**Challenge:** Restate each line word for word. Leave out every picture.

**Supplied material:**
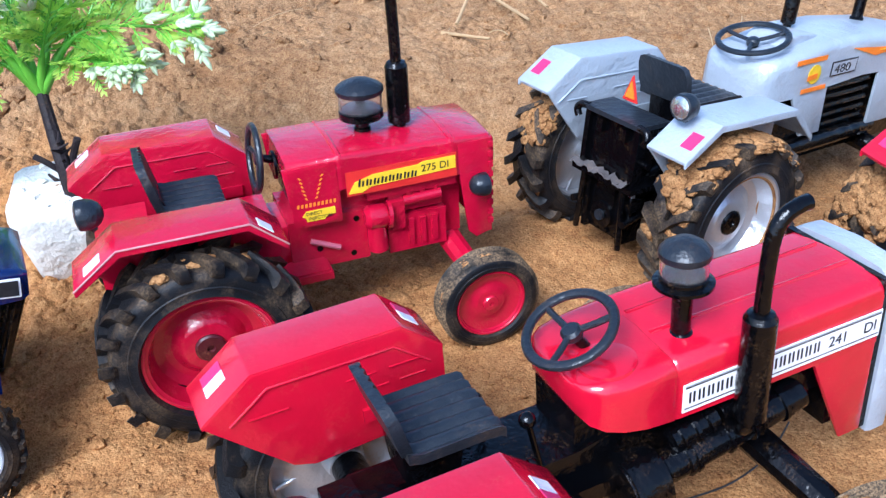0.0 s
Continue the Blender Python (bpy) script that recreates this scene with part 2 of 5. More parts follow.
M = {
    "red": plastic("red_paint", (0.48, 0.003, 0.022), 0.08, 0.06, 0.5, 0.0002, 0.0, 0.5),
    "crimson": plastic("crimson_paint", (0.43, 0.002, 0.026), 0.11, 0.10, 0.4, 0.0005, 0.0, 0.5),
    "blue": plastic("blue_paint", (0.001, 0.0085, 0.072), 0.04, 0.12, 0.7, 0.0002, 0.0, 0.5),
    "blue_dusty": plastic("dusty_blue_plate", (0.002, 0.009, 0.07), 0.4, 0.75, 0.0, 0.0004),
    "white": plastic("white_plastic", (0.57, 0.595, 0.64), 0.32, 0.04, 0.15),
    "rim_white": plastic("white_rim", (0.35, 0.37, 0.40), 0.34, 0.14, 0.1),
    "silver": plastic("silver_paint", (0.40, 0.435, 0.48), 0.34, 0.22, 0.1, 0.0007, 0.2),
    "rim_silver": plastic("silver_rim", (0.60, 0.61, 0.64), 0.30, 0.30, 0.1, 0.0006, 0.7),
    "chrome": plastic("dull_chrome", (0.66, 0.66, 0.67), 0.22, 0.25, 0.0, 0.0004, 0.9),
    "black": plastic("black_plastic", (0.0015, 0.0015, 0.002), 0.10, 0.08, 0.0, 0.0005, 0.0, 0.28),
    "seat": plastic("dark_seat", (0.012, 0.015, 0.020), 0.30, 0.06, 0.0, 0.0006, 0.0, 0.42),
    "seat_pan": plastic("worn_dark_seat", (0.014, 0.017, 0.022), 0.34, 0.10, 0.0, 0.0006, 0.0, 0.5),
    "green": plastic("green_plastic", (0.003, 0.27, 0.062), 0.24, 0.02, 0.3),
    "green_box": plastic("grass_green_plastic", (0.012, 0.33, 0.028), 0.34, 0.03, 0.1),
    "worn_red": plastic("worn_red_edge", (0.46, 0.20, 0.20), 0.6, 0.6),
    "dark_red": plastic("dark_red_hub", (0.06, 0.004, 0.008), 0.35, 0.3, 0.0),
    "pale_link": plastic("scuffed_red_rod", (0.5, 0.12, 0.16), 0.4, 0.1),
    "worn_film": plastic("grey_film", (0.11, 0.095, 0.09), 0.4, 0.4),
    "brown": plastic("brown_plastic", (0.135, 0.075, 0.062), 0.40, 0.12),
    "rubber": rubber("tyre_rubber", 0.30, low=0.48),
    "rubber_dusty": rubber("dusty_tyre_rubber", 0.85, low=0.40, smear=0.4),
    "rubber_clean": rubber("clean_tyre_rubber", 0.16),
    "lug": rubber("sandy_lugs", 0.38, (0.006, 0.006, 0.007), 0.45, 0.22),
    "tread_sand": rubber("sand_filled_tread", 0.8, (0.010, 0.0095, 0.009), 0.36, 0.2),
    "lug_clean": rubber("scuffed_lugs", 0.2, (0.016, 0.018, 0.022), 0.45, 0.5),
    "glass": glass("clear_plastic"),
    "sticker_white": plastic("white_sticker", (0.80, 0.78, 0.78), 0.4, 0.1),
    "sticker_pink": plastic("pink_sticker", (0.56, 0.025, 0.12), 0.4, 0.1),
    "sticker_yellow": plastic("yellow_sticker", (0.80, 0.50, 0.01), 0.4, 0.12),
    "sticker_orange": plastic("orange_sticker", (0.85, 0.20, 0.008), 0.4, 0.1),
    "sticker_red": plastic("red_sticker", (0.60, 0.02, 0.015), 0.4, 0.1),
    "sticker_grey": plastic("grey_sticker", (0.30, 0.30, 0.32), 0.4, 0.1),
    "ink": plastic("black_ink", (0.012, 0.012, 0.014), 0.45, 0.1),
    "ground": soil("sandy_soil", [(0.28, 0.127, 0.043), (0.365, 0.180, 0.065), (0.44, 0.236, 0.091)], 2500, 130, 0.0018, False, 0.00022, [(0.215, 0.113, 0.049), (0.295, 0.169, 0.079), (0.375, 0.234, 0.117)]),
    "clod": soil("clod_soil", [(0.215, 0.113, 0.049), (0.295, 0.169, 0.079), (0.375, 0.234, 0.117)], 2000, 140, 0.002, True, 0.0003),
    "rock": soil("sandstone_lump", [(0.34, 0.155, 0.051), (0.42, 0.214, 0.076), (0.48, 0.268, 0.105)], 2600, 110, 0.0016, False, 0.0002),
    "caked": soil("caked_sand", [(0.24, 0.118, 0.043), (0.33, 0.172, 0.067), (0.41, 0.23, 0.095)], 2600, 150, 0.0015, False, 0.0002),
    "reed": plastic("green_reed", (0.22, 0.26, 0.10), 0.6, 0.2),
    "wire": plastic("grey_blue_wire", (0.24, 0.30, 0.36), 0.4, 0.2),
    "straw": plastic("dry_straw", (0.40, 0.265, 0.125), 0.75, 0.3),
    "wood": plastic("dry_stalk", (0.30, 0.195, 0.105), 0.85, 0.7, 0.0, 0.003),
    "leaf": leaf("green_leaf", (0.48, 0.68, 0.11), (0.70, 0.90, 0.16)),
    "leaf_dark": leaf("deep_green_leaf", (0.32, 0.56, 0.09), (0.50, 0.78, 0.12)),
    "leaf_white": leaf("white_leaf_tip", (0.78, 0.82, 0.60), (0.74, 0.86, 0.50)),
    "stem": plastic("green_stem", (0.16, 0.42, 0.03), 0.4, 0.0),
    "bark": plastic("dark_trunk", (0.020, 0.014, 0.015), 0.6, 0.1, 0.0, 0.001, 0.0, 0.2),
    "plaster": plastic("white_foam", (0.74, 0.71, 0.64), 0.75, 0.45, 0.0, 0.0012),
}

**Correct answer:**
0.0 s
Continue the Blender Python (bpy) script that recreates this scene with part 2 of 5. More parts follow.
M = {
    "red": plastic("red_paint", (0.48, 0.003, 0.022), 0.08, 0.06, 0.5, 0.0002, 0.0, 0.5),
    "crimson": plastic("crimson_paint", (0.43, 0.002, 0.026), 0.11, 0.10, 0.4, 0.0005, 0.0, 0.5),
    "blue": plastic("blue_paint", (0.001, 0.0085, 0.072), 0.04, 0.12, 0.7, 0.0002, 0.0, 0.5),
    "blue_dusty": plastic("dusty_blue_plate", (0.002, 0.009, 0.07), 0.4, 0.75, 0.0, 0.0004),
    "white": plastic("white_plastic", (0.57, 0.595, 0.64), 0.32, 0.04, 0.15),
    "rim_white": plastic("white_rim", (0.35, 0.37, 0.40), 0.34, 0.14, 0.1),
    "silver": plastic("silver_paint", (0.40, 0.435, 0.48), 0.34, 0.22, 0.1, 0.0007, 0.2),
    "rim_silver": plastic("silver_rim", (0.60, 0.61, 0.64), 0.30, 0.30, 0.1, 0.0006, 0.7),
    "chrome": plastic("dull_chrome", (0.66, 0.66, 0.67), 0.22, 0.25, 0.0, 0.0004, 0.9),
    "black": plastic("black_plastic", (0.0015, 0.0015, 0.002), 0.10, 0.08, 0.0, 0.0005, 0.0, 0.28),
    "seat": plastic("dark_seat", (0.012, 0.015, 0.020), 0.30, 0.06, 0.0, 0.0006, 0.0, 0.42),
    "seat_pan": plastic("worn_dark_seat", (0.014, 0.017, 0.022), 0.34, 0.10, 0.0, 0.0006, 0.0, 0.5),
    "green": plastic("green_plastic", (0.003, 0.27, 0.062), 0.24, 0.02, 0.3),
    "green_box": plastic("grass_green_plastic", (0.012, 0.33, 0.028), 0.34, 0.03, 0.1),
    "worn_red": plastic("worn_red_edge", (0.46, 0.20, 0.20), 0.6, 0.6),
    "dark_red": plastic("dark_red_hub", (0.06, 0.004, 0.008), 0.35, 0.3, 0.0),
    "pale_link": plastic("scuffed_red_rod", (0.5, 0.12, 0.16), 0.4, 0.1),
    "worn_film": plastic("grey_film", (0.11, 0.095, 0.09), 0.4, 0.4),
    "brown": plastic("brown_plastic", (0.135, 0.075, 0.062), 0.40, 0.12),
    "rubber": rubber("tyre_rubber", 0.30, low=0.48),
    "rubber_dusty": rubber("dusty_tyre_rubber", 0.85, low=0.40, smear=0.4),
    "rubber_clean": rubber("clean_tyre_rubber", 0.16),
    "lug": rubber("sandy_lugs", 0.38, (0.006, 0.006, 0.007), 0.45, 0.22),
    "tread_sand": rubber("sand_filled_tread", 0.8, (0.010, 0.0095, 0.009), 0.36, 0.2),
    "lug_clean": rubber("scuffed_lugs", 0.2, (0.016, 0.018, 0.022), 0.45, 0.5),
    "glass": glass("clear_plastic"),
    "sticker_white": plastic("white_sticker", (0.80, 0.78, 0.78), 0.4, 0.1),
    "sticker_pink": plastic("pink_sticker", (0.56, 0.025, 0.12), 0.4, 0.1),
    "sticker_yellow": plastic("yellow_sticker", (0.80, 0.50, 0.01), 0.4, 0.12),
    "sticker_orange": plastic("orange_sticker", (0.85, 0.20, 0.008), 0.4, 0.1),
    "sticker_red": plastic("red_sticker", (0.60, 0.02, 0.015), 0.4, 0.1),
    "sticker_grey": plastic("grey_sticker", (0.30, 0.30, 0.32), 0.4, 0.1),
    "ink": plastic("black_ink", (0.012, 0.012, 0.014), 0.45, 0.1),
    "ground": soil("sandy_soil", [(0.28, 0.127, 0.043), (0.365, 0.180, 0.065), (0.44, 0.236, 0.091)], 2500, 130, 0.0018, False, 0.00022, [(0.215, 0.113, 0.049), (0.295, 0.169, 0.079), (0.375, 0.234, 0.117)]),
    "clod": soil("clod_soil", [(0.215, 0.113, 0.049), (0.295, 0.169, 0.079), (0.375, 0.234, 0.117)], 2000, 140, 0.002, True, 0.0003),
    "rock": soil("sandstone_lump", [(0.34, 0.155, 0.051), (0.42, 0.214, 0.076), (0.48, 0.268, 0.105)], 2600, 110, 0.0016, False, 0.0002),
    "caked": soil("caked_sand", [(0.24, 0.118, 0.043), (0.33, 0.172, 0.067), (0.41, 0.23, 0.095)], 2600, 150, 0.0015, False, 0.0002),
    "reed": plastic("green_reed", (0.22, 0.26, 0.10), 0.6, 0.2),
    "wire": plastic("grey_blue_wire", (0.24, 0.30, 0.36), 0.4, 0.2),
    "straw": plastic("dry_straw", (0.40, 0.265, 0.125), 0.75, 0.3),
    "wood": plastic("dry_stalk", (0.30, 0.195, 0.105), 0.85, 0.7, 0.0, 0.003),
    "leaf": leaf("green_leaf", (0.48, 0.68, 0.11), (0.70, 0.90, 0.16)),
    "leaf_dark": leaf("deep_green_leaf", (0.32, 0.56, 0.09), (0.50, 0.78, 0.12)),
    "leaf_white": leaf("white_leaf_tip", (0.78, 0.82, 0.60), (0.74, 0.86, 0.50)),
    "stem": plastic("green_stem", (0.16, 0.42, 0.03), 0.4, 0.0),
    "bark": plastic("dark_trunk", (0.020, 0.014, 0.015), 0.6, 0.1, 0.0, 0.001, 0.0, 0.2),
    "plaster": plastic("white_foam", (0.74, 0.71, 0.64), 0.75, 0.45, 0.0, 0.0012),
}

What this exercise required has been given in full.